● **Data section**:
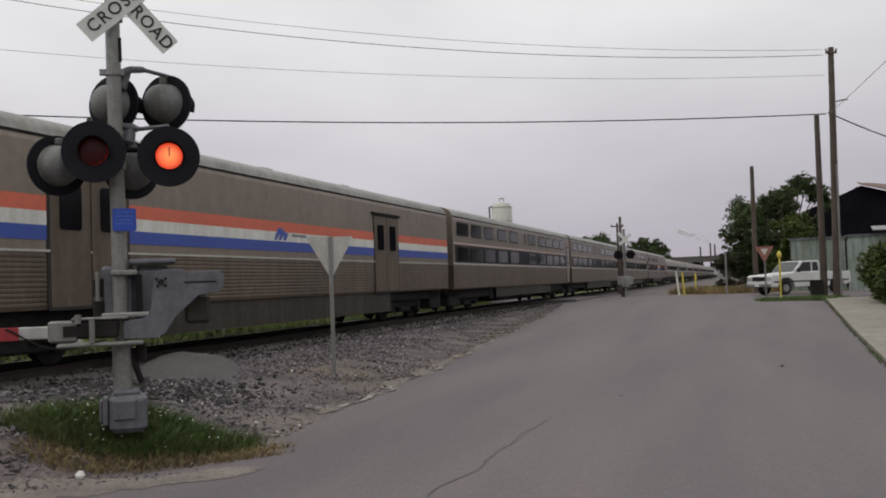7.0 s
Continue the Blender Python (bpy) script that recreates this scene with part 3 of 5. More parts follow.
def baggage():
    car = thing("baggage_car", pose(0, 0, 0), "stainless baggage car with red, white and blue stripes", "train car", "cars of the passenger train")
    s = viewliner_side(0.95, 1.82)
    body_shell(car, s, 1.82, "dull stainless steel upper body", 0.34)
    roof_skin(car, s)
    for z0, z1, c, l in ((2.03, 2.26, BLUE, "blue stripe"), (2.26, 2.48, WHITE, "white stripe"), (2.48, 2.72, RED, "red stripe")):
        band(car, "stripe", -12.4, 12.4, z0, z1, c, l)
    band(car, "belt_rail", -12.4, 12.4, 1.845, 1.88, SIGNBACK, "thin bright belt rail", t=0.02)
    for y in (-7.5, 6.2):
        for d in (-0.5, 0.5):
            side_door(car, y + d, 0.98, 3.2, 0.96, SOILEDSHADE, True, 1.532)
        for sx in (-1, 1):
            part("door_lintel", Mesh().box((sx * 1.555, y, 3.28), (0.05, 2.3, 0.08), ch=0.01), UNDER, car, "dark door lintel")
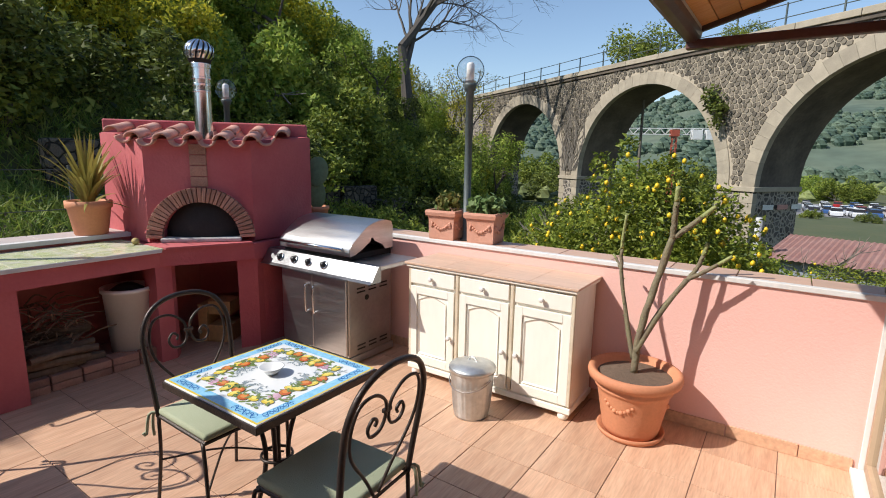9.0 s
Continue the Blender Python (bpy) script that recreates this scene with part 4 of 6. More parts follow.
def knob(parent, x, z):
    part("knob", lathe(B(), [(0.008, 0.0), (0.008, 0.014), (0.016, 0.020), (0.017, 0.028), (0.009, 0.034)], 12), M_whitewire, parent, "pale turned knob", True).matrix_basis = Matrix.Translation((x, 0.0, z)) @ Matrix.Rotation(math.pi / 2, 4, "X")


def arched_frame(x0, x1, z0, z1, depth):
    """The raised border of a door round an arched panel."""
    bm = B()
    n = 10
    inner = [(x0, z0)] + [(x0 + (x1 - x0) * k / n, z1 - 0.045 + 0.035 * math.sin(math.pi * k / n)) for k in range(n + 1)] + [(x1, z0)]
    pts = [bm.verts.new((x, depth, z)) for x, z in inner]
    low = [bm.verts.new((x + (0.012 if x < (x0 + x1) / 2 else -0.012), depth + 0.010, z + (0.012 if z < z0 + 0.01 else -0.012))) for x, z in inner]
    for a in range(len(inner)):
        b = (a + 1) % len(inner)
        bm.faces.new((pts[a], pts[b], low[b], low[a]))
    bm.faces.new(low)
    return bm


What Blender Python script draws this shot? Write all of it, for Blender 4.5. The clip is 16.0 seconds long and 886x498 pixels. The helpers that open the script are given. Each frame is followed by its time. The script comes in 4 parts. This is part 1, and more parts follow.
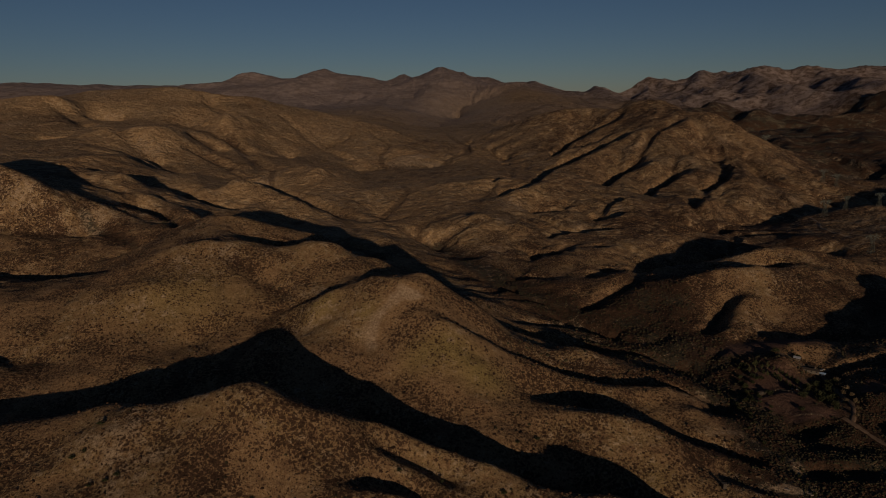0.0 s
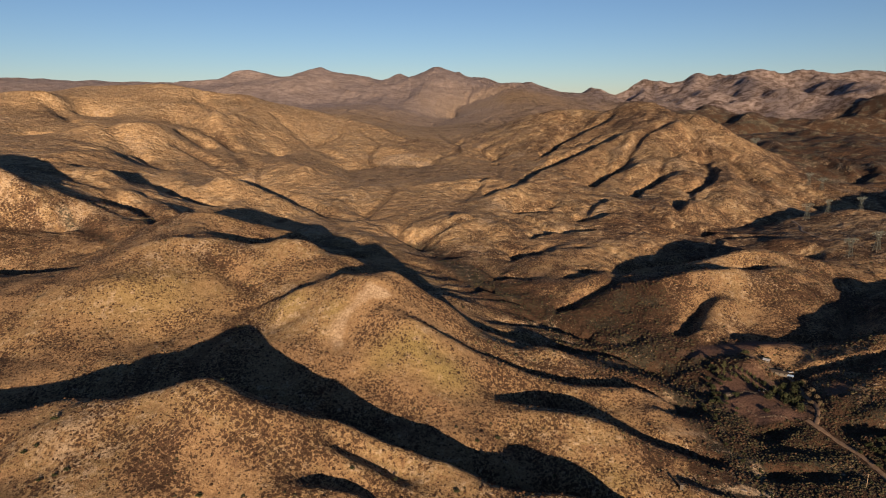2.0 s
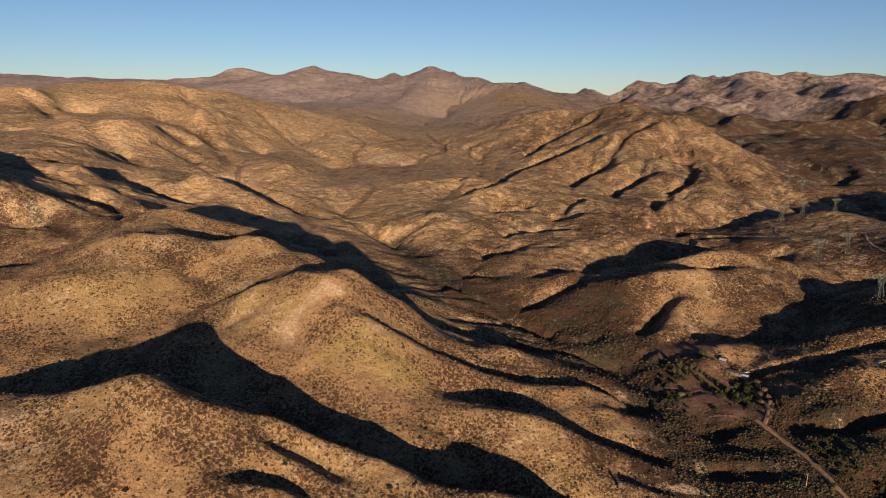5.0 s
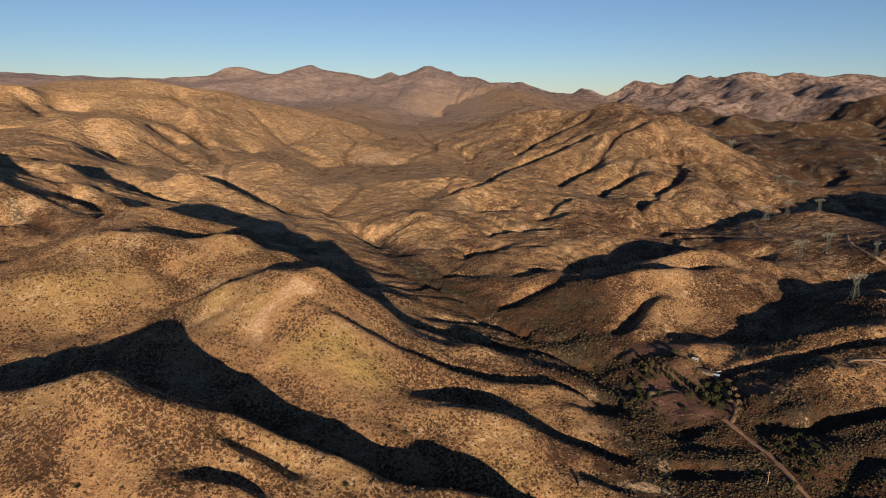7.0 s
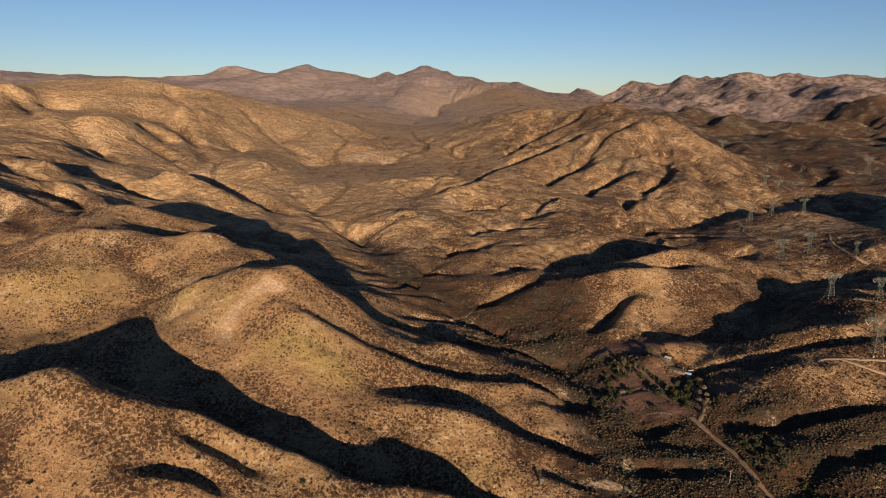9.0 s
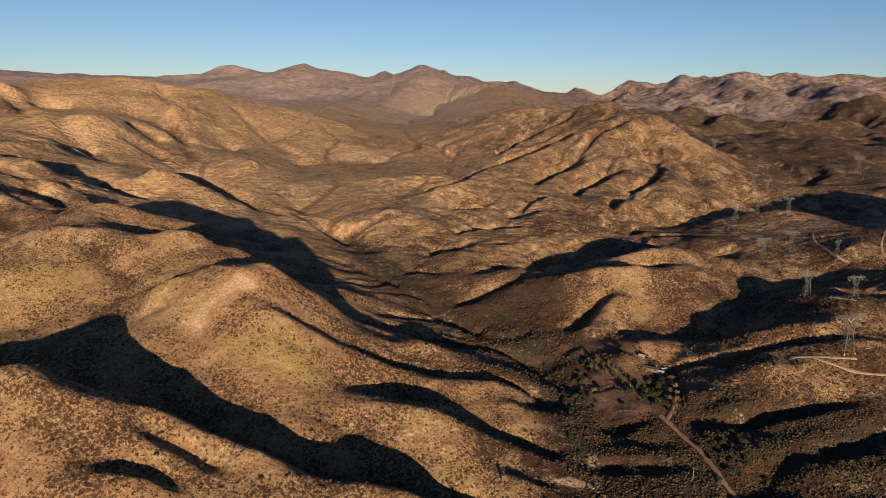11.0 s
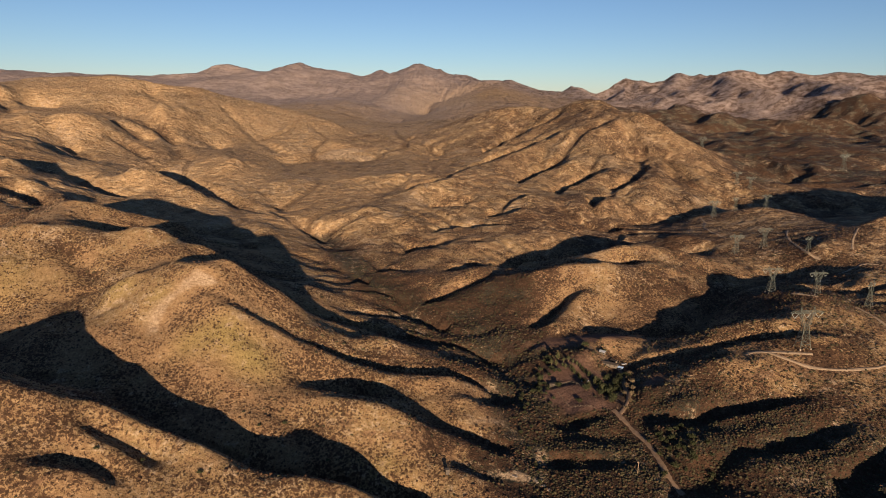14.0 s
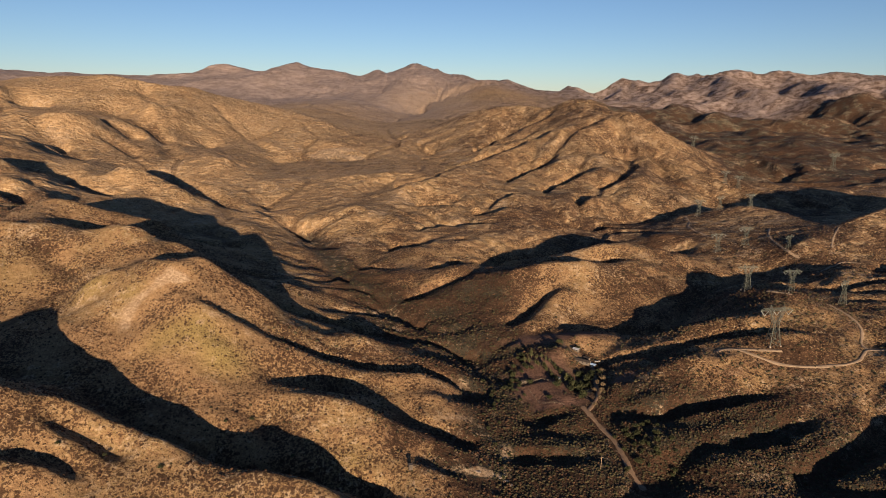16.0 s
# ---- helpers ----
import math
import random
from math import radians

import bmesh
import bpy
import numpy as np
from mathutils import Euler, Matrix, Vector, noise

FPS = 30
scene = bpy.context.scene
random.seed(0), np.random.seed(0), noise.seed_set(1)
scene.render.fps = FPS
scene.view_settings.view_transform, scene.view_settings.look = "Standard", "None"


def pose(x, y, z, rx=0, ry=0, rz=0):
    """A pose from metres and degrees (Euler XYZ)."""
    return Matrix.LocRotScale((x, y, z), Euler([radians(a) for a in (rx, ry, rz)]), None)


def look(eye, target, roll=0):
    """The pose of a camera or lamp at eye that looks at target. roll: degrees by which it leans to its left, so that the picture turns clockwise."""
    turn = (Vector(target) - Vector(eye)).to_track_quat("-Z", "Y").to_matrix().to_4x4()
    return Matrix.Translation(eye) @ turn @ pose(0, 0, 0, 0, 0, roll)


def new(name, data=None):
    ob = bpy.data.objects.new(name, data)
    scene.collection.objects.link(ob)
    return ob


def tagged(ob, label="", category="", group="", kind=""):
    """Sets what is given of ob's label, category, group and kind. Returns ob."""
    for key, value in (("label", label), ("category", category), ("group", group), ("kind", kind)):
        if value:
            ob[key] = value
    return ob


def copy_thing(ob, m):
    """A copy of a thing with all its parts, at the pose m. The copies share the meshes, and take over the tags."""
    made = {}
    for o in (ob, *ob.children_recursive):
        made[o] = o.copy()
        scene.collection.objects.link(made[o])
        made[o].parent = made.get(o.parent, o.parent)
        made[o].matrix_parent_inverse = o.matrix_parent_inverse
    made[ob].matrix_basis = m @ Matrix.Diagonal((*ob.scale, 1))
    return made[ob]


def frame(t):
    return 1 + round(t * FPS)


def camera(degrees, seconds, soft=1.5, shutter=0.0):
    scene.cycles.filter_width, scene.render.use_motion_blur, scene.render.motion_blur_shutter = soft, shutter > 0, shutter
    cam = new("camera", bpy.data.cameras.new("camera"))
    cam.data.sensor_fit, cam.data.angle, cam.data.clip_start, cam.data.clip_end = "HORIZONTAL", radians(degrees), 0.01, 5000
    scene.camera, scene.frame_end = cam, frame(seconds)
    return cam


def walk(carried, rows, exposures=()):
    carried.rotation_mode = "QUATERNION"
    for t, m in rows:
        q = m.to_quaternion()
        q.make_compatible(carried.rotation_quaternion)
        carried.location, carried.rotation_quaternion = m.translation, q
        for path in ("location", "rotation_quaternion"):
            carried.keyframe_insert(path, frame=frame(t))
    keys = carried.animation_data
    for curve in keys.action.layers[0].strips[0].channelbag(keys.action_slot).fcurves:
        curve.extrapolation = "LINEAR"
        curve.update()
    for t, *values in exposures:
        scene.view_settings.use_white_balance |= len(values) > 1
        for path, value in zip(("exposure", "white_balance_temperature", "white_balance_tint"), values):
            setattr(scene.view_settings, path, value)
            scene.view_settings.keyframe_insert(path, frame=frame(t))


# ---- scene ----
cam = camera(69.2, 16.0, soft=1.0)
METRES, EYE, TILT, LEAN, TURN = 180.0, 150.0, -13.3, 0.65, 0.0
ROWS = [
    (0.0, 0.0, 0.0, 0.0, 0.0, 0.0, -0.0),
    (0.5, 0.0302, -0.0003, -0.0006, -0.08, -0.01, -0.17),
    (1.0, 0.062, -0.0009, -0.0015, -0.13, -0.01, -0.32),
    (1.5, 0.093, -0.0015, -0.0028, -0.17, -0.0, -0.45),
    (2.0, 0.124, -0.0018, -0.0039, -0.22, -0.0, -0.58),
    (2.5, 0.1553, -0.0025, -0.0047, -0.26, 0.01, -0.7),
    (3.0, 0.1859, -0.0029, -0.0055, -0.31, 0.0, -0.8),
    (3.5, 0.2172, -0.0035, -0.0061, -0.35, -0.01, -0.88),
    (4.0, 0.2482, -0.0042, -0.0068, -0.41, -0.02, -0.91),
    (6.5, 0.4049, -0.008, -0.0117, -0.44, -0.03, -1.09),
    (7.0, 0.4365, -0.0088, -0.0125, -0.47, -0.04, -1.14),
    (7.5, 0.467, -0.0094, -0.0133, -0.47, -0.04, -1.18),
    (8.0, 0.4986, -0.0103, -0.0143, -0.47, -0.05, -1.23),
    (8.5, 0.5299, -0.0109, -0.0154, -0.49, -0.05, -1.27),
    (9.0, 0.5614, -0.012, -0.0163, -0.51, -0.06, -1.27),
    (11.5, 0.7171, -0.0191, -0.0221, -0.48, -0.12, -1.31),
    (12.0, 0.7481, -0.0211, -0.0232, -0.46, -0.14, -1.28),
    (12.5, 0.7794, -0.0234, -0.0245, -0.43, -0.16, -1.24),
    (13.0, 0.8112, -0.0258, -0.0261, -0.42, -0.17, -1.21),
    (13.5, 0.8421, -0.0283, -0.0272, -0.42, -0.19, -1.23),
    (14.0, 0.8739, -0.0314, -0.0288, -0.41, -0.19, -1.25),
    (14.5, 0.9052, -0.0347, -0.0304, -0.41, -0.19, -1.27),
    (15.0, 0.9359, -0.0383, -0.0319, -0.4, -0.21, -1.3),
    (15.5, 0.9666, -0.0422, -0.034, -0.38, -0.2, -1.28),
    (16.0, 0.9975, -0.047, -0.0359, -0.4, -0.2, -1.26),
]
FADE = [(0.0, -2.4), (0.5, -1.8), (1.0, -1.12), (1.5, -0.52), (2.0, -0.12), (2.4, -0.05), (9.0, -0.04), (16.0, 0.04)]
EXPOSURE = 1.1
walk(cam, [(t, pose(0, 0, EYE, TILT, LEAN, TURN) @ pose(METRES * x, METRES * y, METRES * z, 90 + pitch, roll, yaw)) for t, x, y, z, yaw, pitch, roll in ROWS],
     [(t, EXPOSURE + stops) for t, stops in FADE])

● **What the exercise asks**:
Copy each line of the data that contains the word "kind".

● **Correct response**:
def tagged(ob, label="", category="", group="", kind=""):
    """Sets what is given of ob's label, category, group and kind. Returns ob."""
    for key, value in (("label", label), ("category", category), ("group", group), ("kind", kind)):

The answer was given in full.